Milano, il Comune, i privati, non possono chiamarsi fuori. Anche perché questo luogo si inserisce meravigliosamente nel percorso museale che si è creato nel quadrilatero di strade che affiancano la Scala. Da Brera a piazza Duomo. Dal Museo del Novecento a Palazzo Citterio. Dal Poldi Pezzoli al Bagatti Valsecchi. Da Palazzo Reale alle Gallerie d’Italia. Il centro di Milano nel giro di pochi anni è diventato un grande museo. In poco più di un chilometro si può fare una passeggiata unica nella storia culturale e artistica della città. Come a Berlino. Un percorso che una volta reso pedonale potrebbe diventare un biglietto da visita importante per Expo. E il distintivo di una grande città. Come a Parigi, dove la memoria delle persone illustri che l’hanno fatta grande è omaggiata con il linguaggio delle epigrafi.

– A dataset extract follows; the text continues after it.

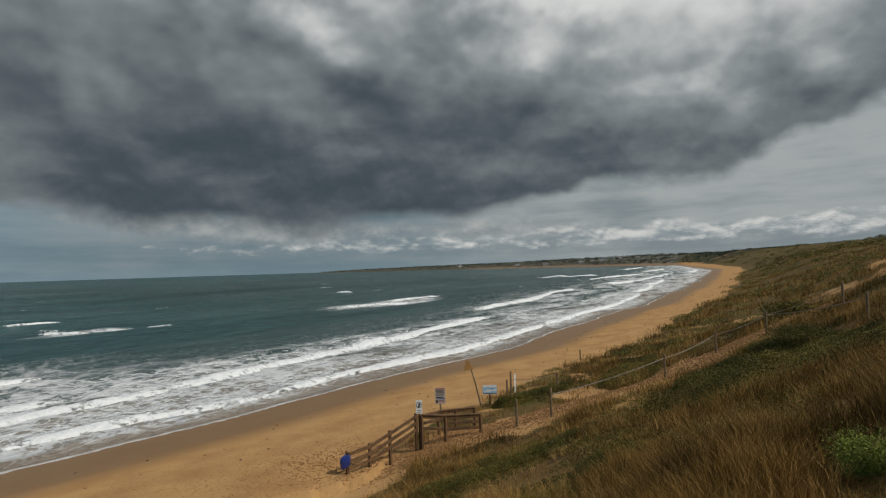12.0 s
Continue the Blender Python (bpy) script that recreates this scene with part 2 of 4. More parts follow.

La casa del Manzoni, il percorso culturale attraverso le gallerie, la valorizzazione delle case museo disseminate in città, innescherebbero un’affettuosa operazione di memoria, utile per i turisti e anche per l’orgoglio milanese. Sarebbe l’avvio di quel circuito della conoscenza tante volte auspicato e tante volte snobbato dalla politica. Dicono in tanti che questo è un momento importante per Milano. Le discussioni aperte sulla Grande Brera, sull’ascensore del Duomo, sul cavallo di Leonardo, hanno dato l’idea del fermento in corso. La casa del Manzoni si aggiunge all’elenco dei sospesi: ci vuole una spinta e anche un inizio. Per dare all’Expo innovativo e partecipato anche un’anima identitaria. Nelle radici e nella cultura della Milano moderna.